Price Volatility High Direct, immediate exposure to volatile LME aluminum prices, regional premiums, and fluctuating energy costs.
ESG Scrutiny Medium High energy consumption in production faces scrutiny, but high recyclability and role in lightweighting are positive offsets.
Geopolitical Risk Medium Subject to tariffs and trade disputes (e.g., related to Chinese or Russian supply), impacting global price and availability.
Technology Obsolescence Low Bolted assembly is a mature technology. Risk is low, though innovation in joining methods (e.g., friction stir welding) exists.

Actionable Sourcing Recommendations

  1. Mitigate Price Volatility. Implement a dual-pronged pricing strategy. For high-volume, steady-state parts, lock in a fixed conversion cost for 12-24 months while allowing the metal portion of the price to float on an LME index. For more volatile demand, use shorter-term contracts or explore financial hedging for the raw material component to protect against sudden price spikes.

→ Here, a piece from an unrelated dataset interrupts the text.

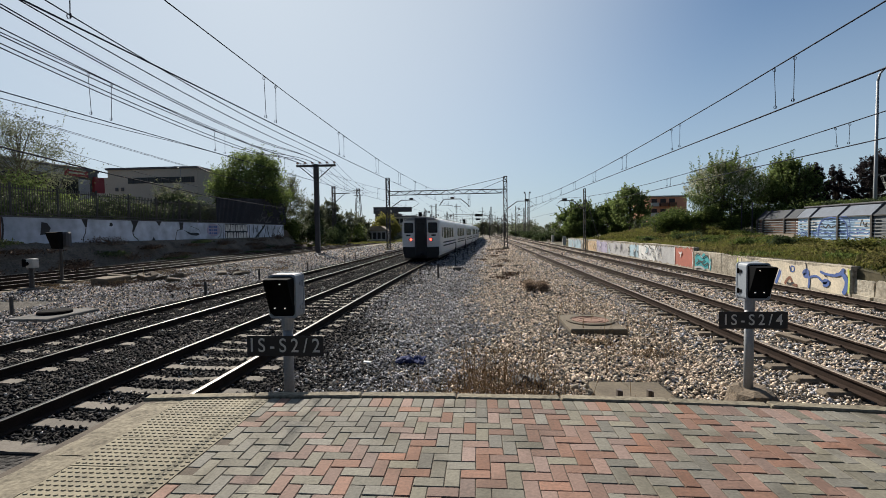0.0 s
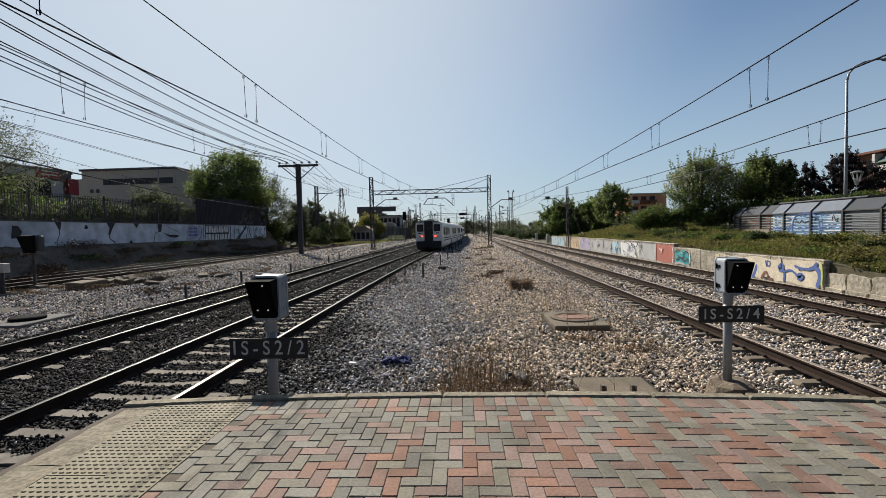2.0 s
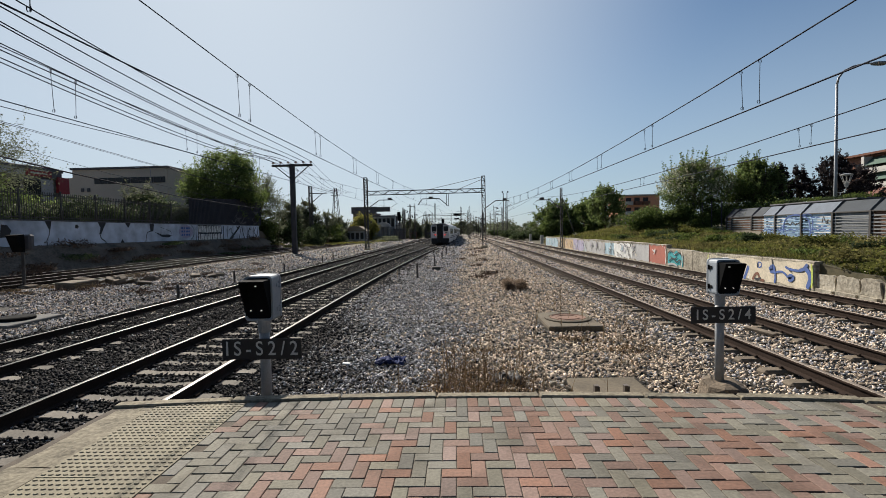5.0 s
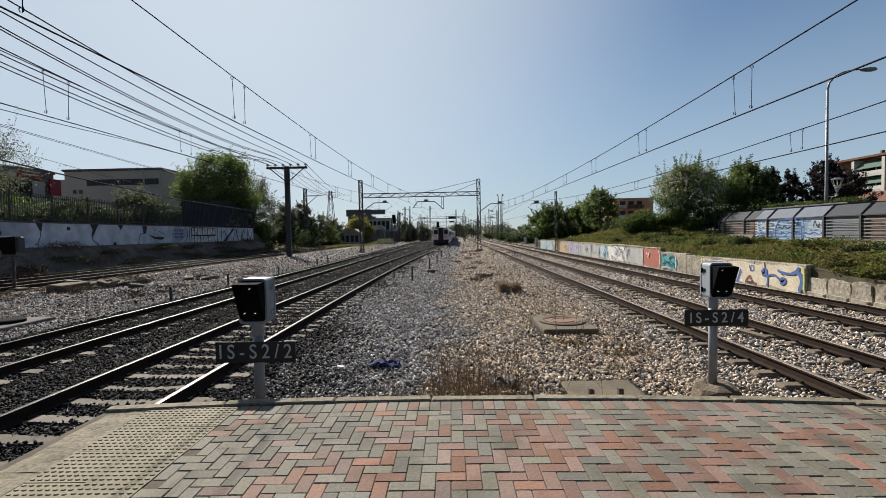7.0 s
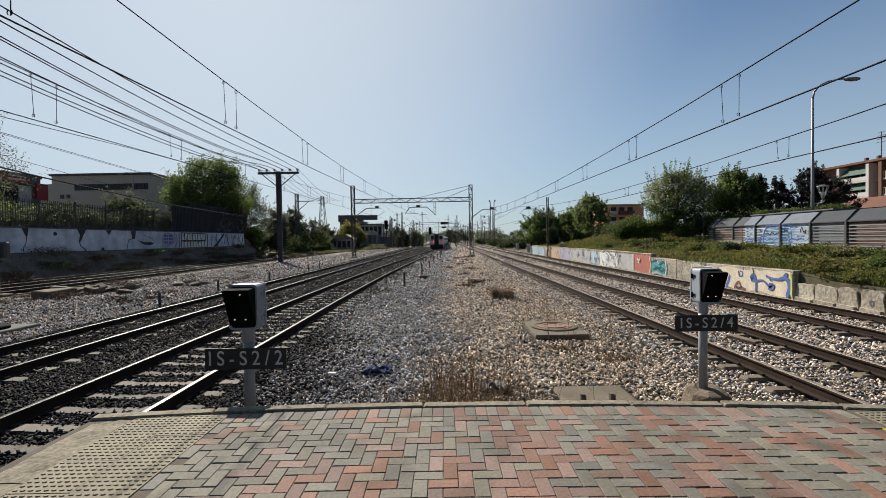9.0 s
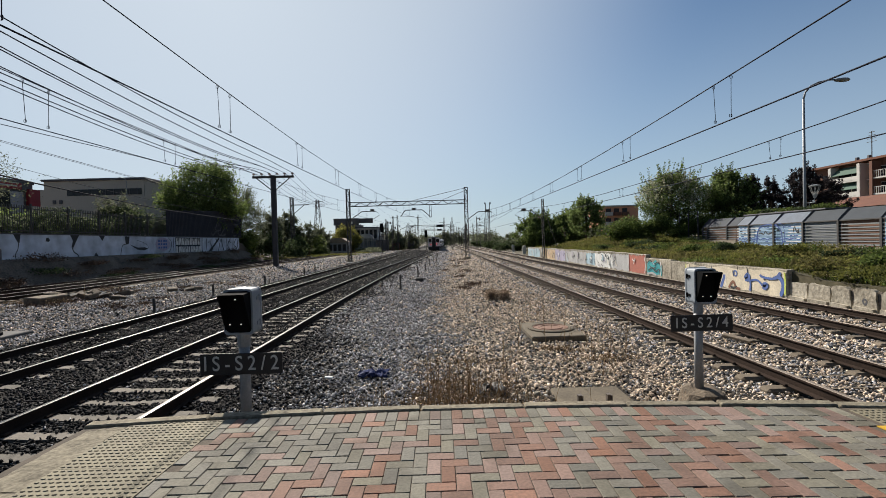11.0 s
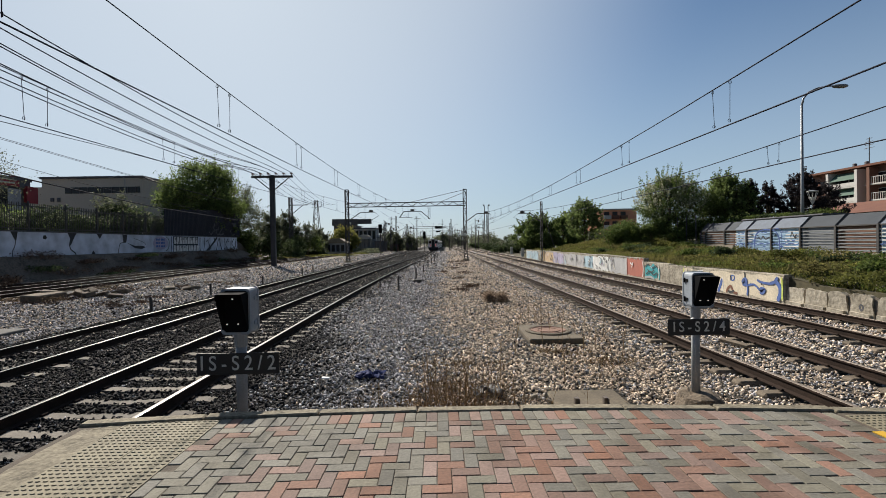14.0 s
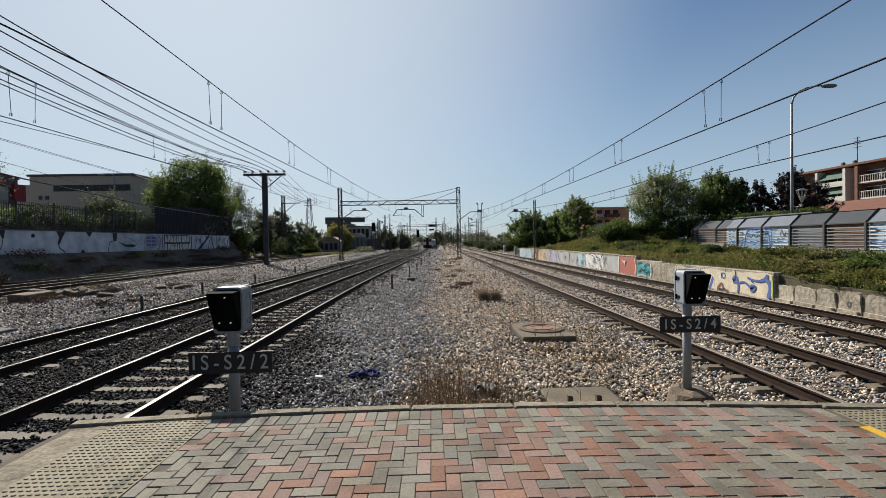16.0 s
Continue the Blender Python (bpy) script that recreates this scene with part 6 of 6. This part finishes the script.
    part("floodlight", Shape().block(-0.7, 0, 12.4, 0.4, 0.4, 0.4, 0.05), M["dark_steel"], fl)
    part("floodlight", Shape().block(0.7, 0, 12.4, 0.4, 0.4, 0.4, 0.05), M["dark_steel"], fl)


far_yard()


for k, (x, y, w, h, c) in enumerate(((14.6, 92, 5, 2.2, "leaf_dark"), (18, 104, 5, 1.8, "leaf_bud"), (15.5, 118, 6, 2.0, "leaf_dark"), (20, 128, 9, 2.2, "leaf_bud"), (16.5, 142, 7, 1.6, "leaf_bud"), (22, 158, 9, 3.8, "leaf_dark"), (16, 170, 6, 2.2, "leaf_dark"), (-17.5, 112, 5, 0.9, "leaf_bud"), (-19.5, 124, 6, 1.2, "leaf_bud"), (-12.5, 146, 4, 2.0, "leaf_bud"), (-11.0, 165, 5, 2.6, "leaf_bud"))):
    bush(x, y, w, 4, h, c, "scrubby green bushes beside the far tracks", 0.22, 1700)


def far_woods():
    pts = []
    rnd = np.random.default_rng(5)
    for x0, x1, y, h in ((-170, -24, 230, 9.5), (-70, -34, 175, 7), (-64, -12, 262, 9), (-16, 3, 300, 8), (7, 36, 285, 9), (14, 44, 205, 5), (30, 160, 300, 10), (34, 62, 125, 6.5), (-150, -48, 125, 9), (60, 150, 115, 9), (-30, 60, 420, 11)):
        for _ in range(int((x1 - x0) / 1.7)):
            c = np.array((rnd.uniform(x0, x1), y + rnd.uniform(-14, 14), 0))
            r = rnd.uniform(1.4, 3.6)
            n = 150
            q = rnd.normal(size=(n, 3))
            q /= np.linalg.norm(q, axis=1)[:, None]
            q = c + (0, 0, h * rnd.uniform(0.1, 0.72) - 0.7) + q * np.array((r * 1.2, r, r * 0.85)) * rnd.uniform(0.35, 1.1, (n, 1))
            q[:, 2] = np.maximum(q[:, 2], -0.7)
            pts.append(q)
    pts = np.concatenate(pts)
    v, f = leaves(pts, 0.52 * RNG.uniform(0.6, 1.3, len(pts)))
    # the pale grey-green leaf colour stands in for haze over the distance
    soup("far_woods", v, f, M["leaf_bud"], None, "distant band of trees and shrubs coloured hazy grey-green", "woods")


far_woods()


def far_clutter():
    """Sheds, wagons and lineside boxes far down the yard."""
    rnd = random.Random(77)
    for x, y, w, h, m in ((-17.2, 135, 3.4, 3.2, "far_dark"), (-13.4, 138, 2.4, 2.2, "shed_rust"), (-20.5, 145, 4.0, 4.4, "plaster"), (-9.6, 150, 2.0, 2.4, "far_dark"), (-11.8, 172, 5.0, 3.4, "grey_panel"), (-30, 190, 14, 6, "beige"), (-16, 210, 7, 4, "shed_rust")):
        t = thing("lineside_hut", "small weathered hut beside the far tracks", "hut", "lineside huts", (x, y, -0.8))
        part("wall", Shape().block(0, 0, h / 2, w, 3.0, h, 0.05), M[m], t)
        part("roof", Shape().block(0, 0, h + 0.1, w + 0.4, 3.4, 0.2, 0.04), M["far_dark"], t)
        part("door", Shape().box(w * 0.2, -1.53, 1.0, min(0.9, w * 0.3), 0.06, 2.0), M["far_dark"], t)
    # poles that carry the wires over the far sidings
    for x, y, h in ((-6.0, 128, 9.5), (-12.6, 122, 9.0), (-19.5, 170, 10), (-23.5, 178, 9.5), (1.6, 140, 9.0), (7.8, 128, 6.5), (10.6, 170, 8.0), (-2.2, 205, 9.5), (-14.5, 240, 10), (6.0, 180, 8.5), (15.5, 150, 9), (18.5, 210, 10), (-26, 215, 10)):
        s = thing("line_pole", "thin dark pole with a short crossbar in the far yard", "utility pole", "far poles")
        part("pole", lattice(x, y, -0.8, h, 0.3, 1.0, 0.05), M["dark_steel"], s)
        part("crossbar", Shape().box(x + rnd.uniform(-0.5, 0.5), y, h - rnd.uniform(0.4, 1.4), rnd.uniform(1.6, 3.0), 0.1, 0.1), M["dark_steel"], s)
    for k in range(30):
        x, y, h = rnd.uniform(-27, 12), rnd.uniform(118, 270), rnd.uniform(4.5, 9.0)
        if -11 < x < 6:
            x += 9 if x > -2.5 else -9
        s = thing("slim_post", "slim dark post with a small bracket in the far yard", "post", "far posts")
        part("post", Shape().tube([(x, y, -0.8), (x, y, h)], 0.11, 6), M["dark_steel"], s)
        part("bracket", Shape().box(x + 0.5, y, h - 0.5, 1.3, 0.1, 0.12).block(x + 1.0, y, h - 0.8, 0.4, 0.3, 0.5, 0.05), M["dark_steel" if k % 3 else "plaster"], s)
    for k in range(14):
        x = -20 + 2.4 * k
        pts = [(x + 0.02 * q * 5, 85 + 12 * q, 5.6 + 0.5 * math.cos(q * 1.3 + k)) for q in range(16)]
        run("far_wire", "thin wire over the far tracks", pts, 0.018)


far_clutter()


# ---- train ----
def coach_shape(y0, y1):
    half = [(1.38, 0.3), (1.46, 0.55), (1.48, 0.9), (1.48, 2.72), (1.44, 2.95), (1.3, 3.1), (0.95, 3.22), (0.5, 3.3)]
    return Shape().prism(half + [(0, 3.33)] + [(-a, b) for a, b in half[::-1]], y0, y1, "y")


COACH = 13.14


def build_coach(name, label, tail):
    t = thing(name, label, "train coach", "coaches of the train")
    part("body", coach_shape(0.35 if tail else 0.12, COACH - 0.12), M["train_white"], t, "white coach body")
    part("underframe", Shape().block(0, COACH / 2, 0.28, 2.7, COACH - 0.6, 0.4, 0.05), M["train_dark"], t)
    part("gangway", Shape().block(0, COACH, 1.75, 2.2, 0.5, 2.6, 0.1), M["train_dark"], t)
    for sx in (-1, 1):
        for k in range(4):
            part("window", Shape().block(sx * 1.478, 3.3 + 2.1 * k, 2.05, 0.02, 1.75, 0.9, 0.008), M["glass"], t, "dark side window")
        d = part("door", Shape().block(sx * 1.479, 1.45, 1.6, 0.03, 0.85, 2.2, 0.01), M["train_white"], t)
        part("door_window", Shape().block(sx * 1.496, 1.45, 2.1, 0.012, 0.45, 0.75, 0.004), M["glass"], d)
        part("stripe", Shape().box(sx * 1.482, COACH / 2 + 0.9, 1.26, 0.008, COACH - 2.6, 0.11), M["lean_panel"], t)
        part("stripe", Shape().box(sx * 1.482, COACH / 2 + 0.9, 1.0, 0.008, COACH - 2.6, 0.11), M["lean_panel"], t)
        part("bogie_panel", Shape().block(sx * 1.44, COACH - 0.1, 0.62, 0.12, 0.75, 0.9, 0.03), M["train_dark"], t, "dark panel over the wheels")
        part("wheel", Shape().tube([(sx * 0.78, COACH if not tail else 0.9, 0.42), (sx * 0.9, COACH if not tail else 0.9, 0.42)], 0.42, 18), M["rail"], t)
    if tail:
        face = [(1.38, 0.45), (1.44, 0.9), (1.44, 2.7), (1.4, 2.92), (1.26, 3.06), (0.92, 3.18), (0.5, 3.26)]
        face += [(0, 3.29)] + [(-a, b) for a, b in face[::-1]]
        part("tail_panel", Shape().prism(face, 0.12, 0.36, "y"), M["train_white"], t, "white end panel")
        for sx in (-1, 1):
            part("lower_skirt", Shape().prism([(sx * 0.42, 0.98), (sx * 1.4, 1.0), (sx * 1.4, 0.5), (sx * 1.28, 0.22), (sx * 0.52, 0.22), (sx * 0.42, 0.4)], 0.04, 0.3, "y"), M["train_dark"], t, "black lower skirt")
        part("roof_edge", Shape().prism([(-1.3, 3.02), (1.3, 3.02), (0.95, 3.2), (0.5, 3.28), (0, 3.31), (-0.5, 3.28), (-0.95, 3.2)], 0.06, 0.118, "y"), M["train_grey"], t, "grey roof edge over the end")
        d = part("end_door", Shape().block(0, 0.1, 1.74, 0.94, 0.14, 2.92, 0.04), M["train_dark"], t, "dark end door with rubber frame")
        part("door_window", Shape().block(0, 0.025, 2.45, 0.5, 0.02, 0.7, 0.008), M["glass"], d)
        part("door_frame", Shape().box(-0.4, 0.02, 1.74, 0.05, 0.03, 2.7).box(0.4, 0.02, 1.74, 0.05, 0.03, 2.7), M["lean_panel"], d)
        part("underframe_end", Shape().block(0, 0.2, 0.36, 2.3, 0.3, 0.24, 0.03), M["train_dark"], t)
        for sx in (-1, 1):
            part("end_window", Shape().prism([(sx * 0.93 + a * 0.36 + 0.1 * math.cos(radians(g + 30 * q)) - 0.1 * (1 if a > 0 else -1), 2.45 + b * 0.4 + 0.1 * math.sin(radians(g + 30 * q)) - 0.1 * (1 if b > 0 else -1)) for a, b, g in ((1, 1, 0), (-1, 1, 90), (-1, -1, 180), (1, -1, 270)) for q in range(4)], 0.1, 0.13, "y"), M["glass"], t, "dark end window")
            lp = part("lamp_housing", Shape().tube([(sx * 0.82, 0.121, 1.55), (sx * 0.82, 0.06, 1.55)], 0.14, 14), M["train_grey"], t)
            part("tail_lamp", Shape().tube([(sx * 0.76, 0.06, 1.55), (sx * 0.76, 0.045, 1.55)], 0.085, 12), M["tail_light"], lp, "lit red tail lamp")
            part("number_bar", Shape().box(sx * 0.98, 0.118, 1.88, 0.34, 0.008, 0.11), M["train_dark"], t)
        part("coupler", Shape().block(0, -0.1, 0.45, 0.22, 0.55, 0.22, 0.04).tube([(0.55, 0.05, 0.3), (0.5, -0.12, 0.05)], 0.04, 6), M["train_dark"], t)
    return t


tail = build_coach("train_coach", "white end coach of a long train with two red tail lamps", True)
first = build_coach("train_coach", "white articulated coach with dark windows and grey stripes", False)
TRAIN = [tail, first] + [copy_thing(first, Matrix()) for _ in range(8)]


def line_pose(y):
    """The pose of a coach whose rear end stands y metres ahead on the main line."""
    x = -4.75 + bend(y)
    return pose(x, y, RAIL, rz=-math.degrees(math.atan2(bend(y + COACH) - bend(y), COACH)))


def tail_at(t):
    """How far ahead the rear end of the train stands at t seconds; it slows a little."""
    return float(np.interp(t, (0, 1, 2, 4, 6.5, 9, 12, 16), (33.6, 41.2, 48.6, 63, 79.5, 95.5, 116, 144)))


def motions():
    for k, coach in enumerate(TRAIN):
        walk(coach, [(t, line_pose(tail_at(t) + COACH * k)) for t in range(17)])


motions()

  2. Regionalize Supply for Key Programs. Qualify at least one new regional fabricator in the U.S. Southeast within 12 months to support the growing EV demand cluster in NC, GA, and TN. This will reduce freight costs by an estimated 15-20%, shorten lead times from weeks to days, and de-risk reliance on single-source or overseas suppliers, directly supporting supply chain resilience.